Question: The Grinch that stole my Christmas shopping is Telecredit. The store where I was attempting my purchase was Leather Land in Fashion Square, Sherman Oaks.
I was in the store at about 3 p.m. the Sunday before Christmas and bought a child's leather jacket for my granddaughter and a pair of lamb's skin slippers for my daughter. The bill came to $105.42, and I paid by check with the standard two pieces of identification--driver's license and my Visa card. The license expires in '91 and the Visa card has about $2,000 in credit available.
The store called Telecredit (a check validation service to which merchants subscribe) and then the store told me that my check couldn't be accepted because I was "over the limit." The woman in the store seemed to think that the "limit" had to do with the amount and number of checks written that day . . . or the past two days. She said she didn't think it had anything to do with the amount of money actually in the bank.
Up to that point, I had written only two checks that day, totaling $306, all for Christmas shopping. The day before I had written six checks totaling about $330. And, of course, I was a long, long way from being overdrawn at Security Pacific.
To prove the point (although, by now, most of the other customers in the store had already drawn their conclusion that I was a hot-check artist), I went to the nearest Security Pacific automated teller and withdrew $40 so I would have an accurate account of my money in the bank. The Ready Teller (time on slip was 3:24 p.m.) receipt showed I had $6,507.56 in my checking account.
There are several areas of pain here: the humiliation of having a check rejected in public; having Telecredit decide what my Christmas budget and spending habits will be; having my Christmas shopping (at least by check) brought to a screeching halt; being forced into a credit-card purchase at the standard high interest rate and, finally, being left to ponder the question: Must I now ask Telecredit how much I can spend on gifts for my mother for her upcoming birthday?
Please scramble my initials so that my ex-wife doesn't find out how much money I have in the bank.--P.O.
Answer: Your ex-wife, if she happens to be in the financial-planning business, might not only wonder how much you have in your checking account but also why you have that much in such a non- or low-yielding account.

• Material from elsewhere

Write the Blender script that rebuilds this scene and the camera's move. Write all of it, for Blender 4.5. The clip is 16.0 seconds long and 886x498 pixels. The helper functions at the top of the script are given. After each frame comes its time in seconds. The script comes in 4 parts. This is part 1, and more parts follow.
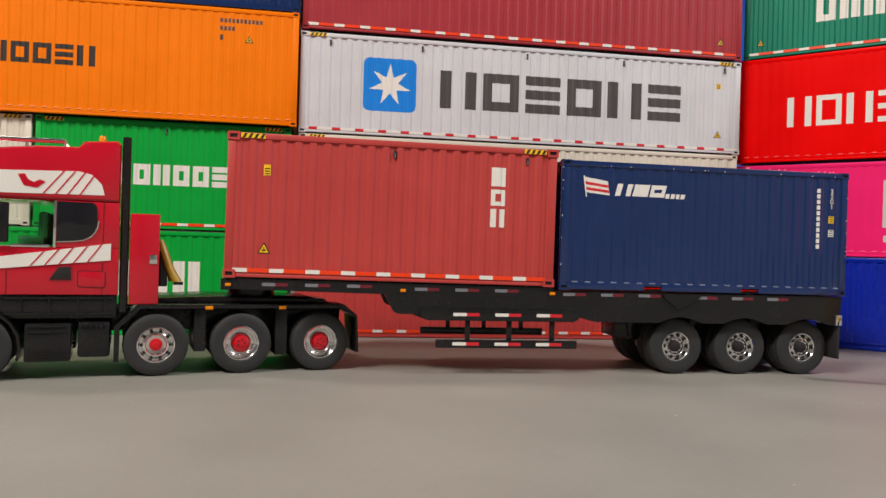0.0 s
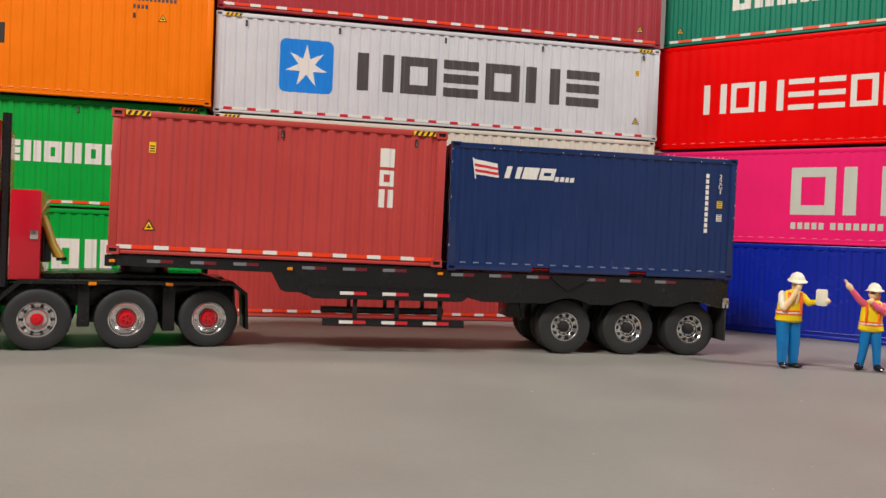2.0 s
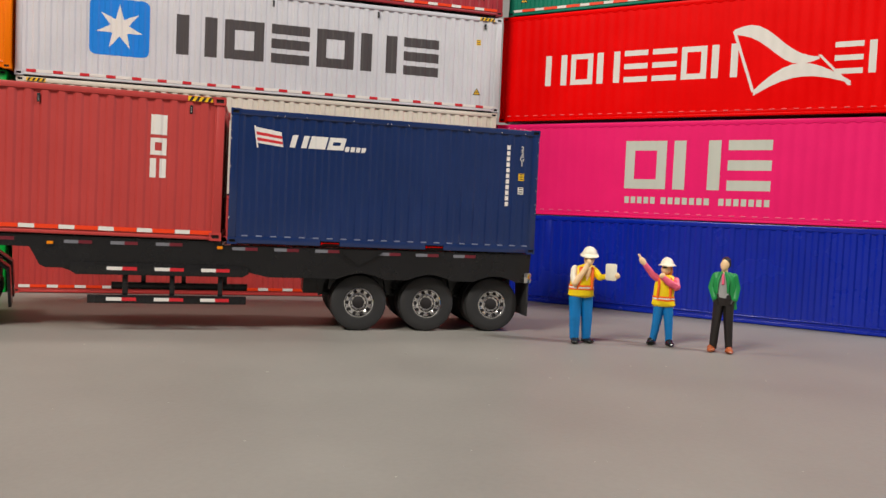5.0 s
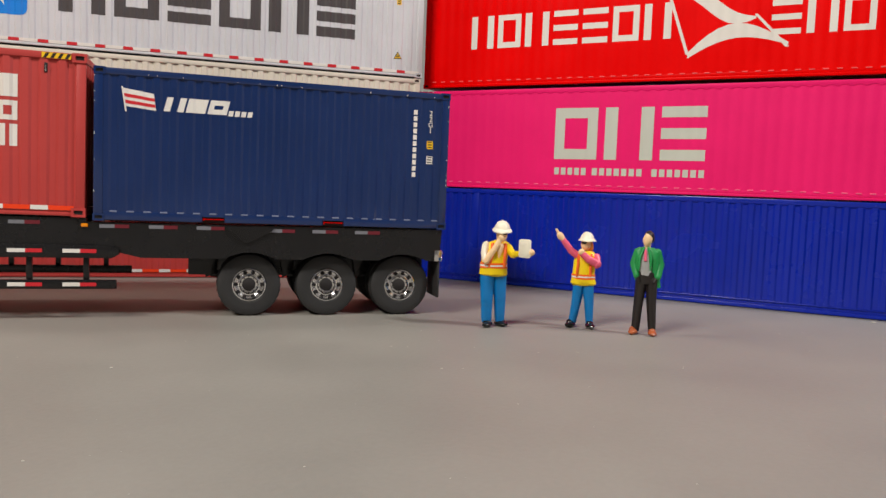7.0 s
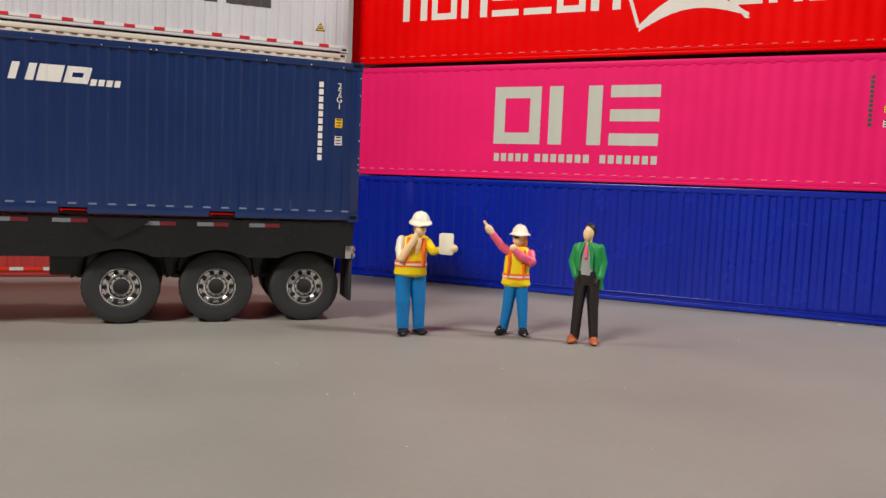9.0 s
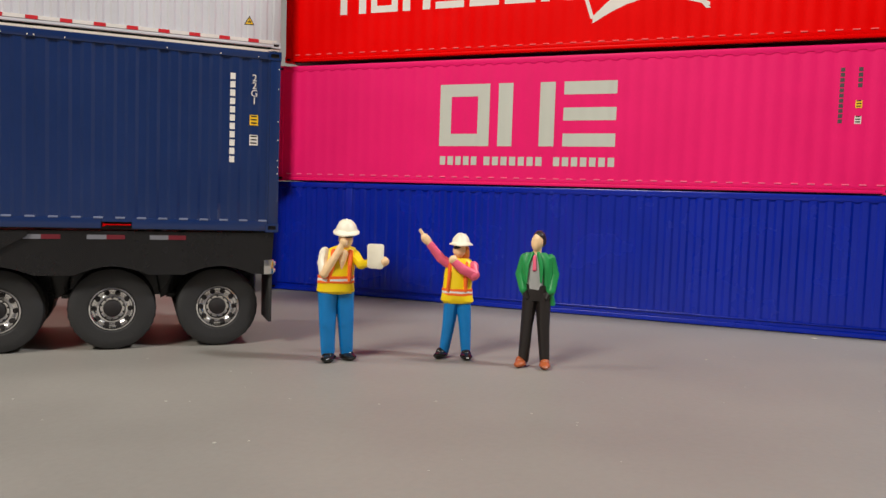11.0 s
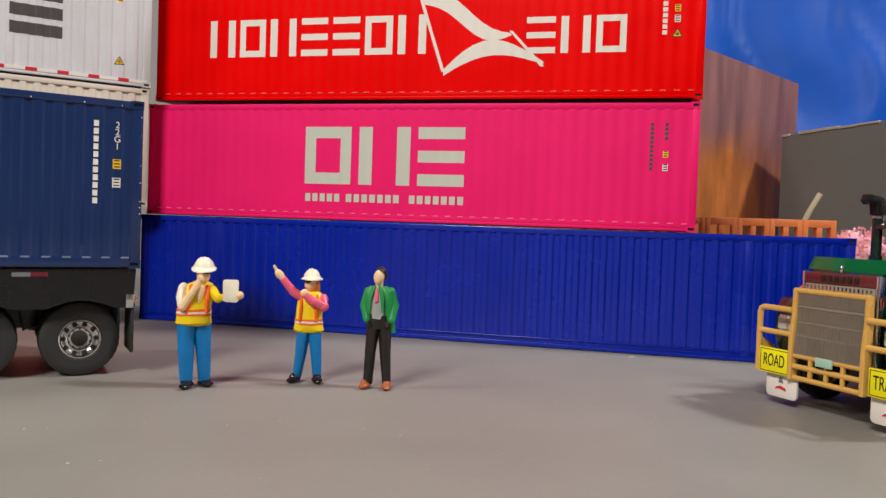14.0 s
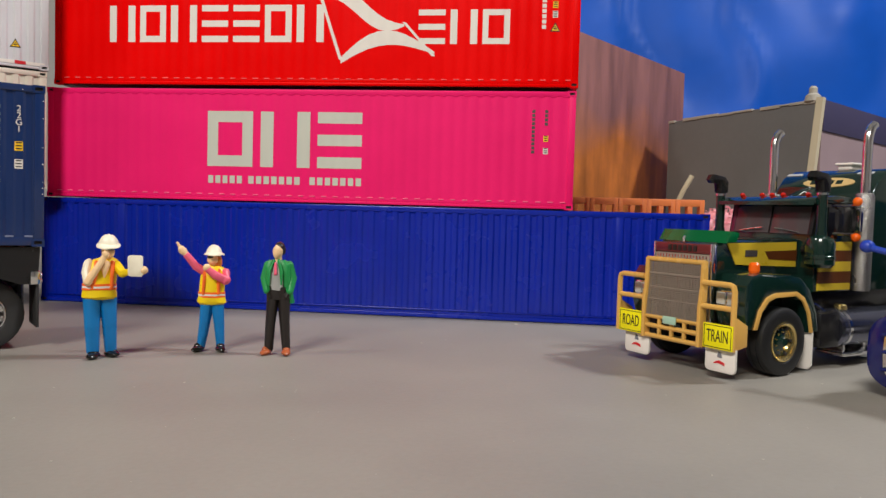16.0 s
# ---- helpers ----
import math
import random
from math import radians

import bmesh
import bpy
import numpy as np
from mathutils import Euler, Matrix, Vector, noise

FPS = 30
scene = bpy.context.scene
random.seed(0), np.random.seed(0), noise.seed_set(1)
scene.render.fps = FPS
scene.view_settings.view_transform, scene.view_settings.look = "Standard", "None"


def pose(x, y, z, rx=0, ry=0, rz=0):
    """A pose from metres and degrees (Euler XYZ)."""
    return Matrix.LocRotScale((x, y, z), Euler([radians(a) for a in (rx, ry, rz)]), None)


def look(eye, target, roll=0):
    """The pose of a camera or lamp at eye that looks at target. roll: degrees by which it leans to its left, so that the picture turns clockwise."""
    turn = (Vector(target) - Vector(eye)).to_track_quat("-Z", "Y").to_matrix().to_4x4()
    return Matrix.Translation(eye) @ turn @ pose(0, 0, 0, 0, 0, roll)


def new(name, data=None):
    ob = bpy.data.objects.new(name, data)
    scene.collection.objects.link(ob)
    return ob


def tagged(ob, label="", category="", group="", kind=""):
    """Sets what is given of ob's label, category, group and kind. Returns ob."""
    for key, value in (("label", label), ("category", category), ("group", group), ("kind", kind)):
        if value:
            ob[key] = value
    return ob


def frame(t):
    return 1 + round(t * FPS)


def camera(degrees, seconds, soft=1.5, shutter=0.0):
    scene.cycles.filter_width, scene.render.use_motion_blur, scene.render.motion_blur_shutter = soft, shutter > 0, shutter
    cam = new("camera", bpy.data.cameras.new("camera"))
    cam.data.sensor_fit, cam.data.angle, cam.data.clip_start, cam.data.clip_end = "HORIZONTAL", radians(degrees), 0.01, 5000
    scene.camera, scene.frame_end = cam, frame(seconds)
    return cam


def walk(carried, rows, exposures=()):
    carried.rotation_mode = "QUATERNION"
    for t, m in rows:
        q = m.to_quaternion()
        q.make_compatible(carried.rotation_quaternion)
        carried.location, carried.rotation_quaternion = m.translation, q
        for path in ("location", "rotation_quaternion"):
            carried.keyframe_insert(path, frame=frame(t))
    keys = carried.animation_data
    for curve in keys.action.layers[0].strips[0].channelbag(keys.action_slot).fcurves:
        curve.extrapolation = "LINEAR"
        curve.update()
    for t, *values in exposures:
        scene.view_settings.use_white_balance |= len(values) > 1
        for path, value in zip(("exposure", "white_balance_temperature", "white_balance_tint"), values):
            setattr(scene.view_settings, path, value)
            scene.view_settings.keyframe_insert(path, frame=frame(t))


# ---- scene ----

Telecredit, which began several years ago in California and has since gone national and moved its headquarters to Tampa, Fla., is a most curious business. The popular notion surrounding its operation--as Lynden Fellerman, who is responsible for the company's check-credit division, admits--is that Telecredit is some sort of vast, computerized network through which a consumer's check is matched against the outstanding balance in his account . . . operating in very much the same way that an automatic-teller machine does when you are withdrawing cash. It's a romantic idea, but "we're not tied into any bank or anybody's personal checking account," Fellerman added.
Not only does the company have no idea of how much any of us have in our checking account, but at least in principle, it doesn't even care. And, even if it were possible to compare all the checks that a customer writes against an actual bank balance, it would be less than meaningless as far as determining the validity of the check is concerned, Fellerman said. "The funds may be there today , but it sure doesn't mean that they'll be there next week. At the very best, it's going to take three or four days for a check to clear."
In other words, the fact that--in actuality--you had a balance of more than $6,500 in your checking account when you wrote the rejected check didn't mean diddly. There was no way for anyone to know that you hadn't written checks for twice that bank amount in the previous day or two. None of them would have cleared your bank yet.
"While Telecredit isn't, technically, an insurance company," Fellerman added, "we operate like one in that we establish parameters--on which checks are accepted or rejected--based on statistical norms. And these are set up to give merchants the greatest possible flexibility in accepting checks but protecting them from loss at the same time."
And, at least in one respect, Telecredit is an insurance company in the sense that if a member-merchant accepts only checks that are cleared by the company, then Telecredit eats the losses.
And bad-check losses nationally, according to Bob Cekosky, a consultant to local merchants on the subject of check-and-credit card fraud, amount to about $4 billion a year. Locally, Cekosky adds, about one check in every 80 written and honored is "bad"--either because no such account exists or because of insufficient funds.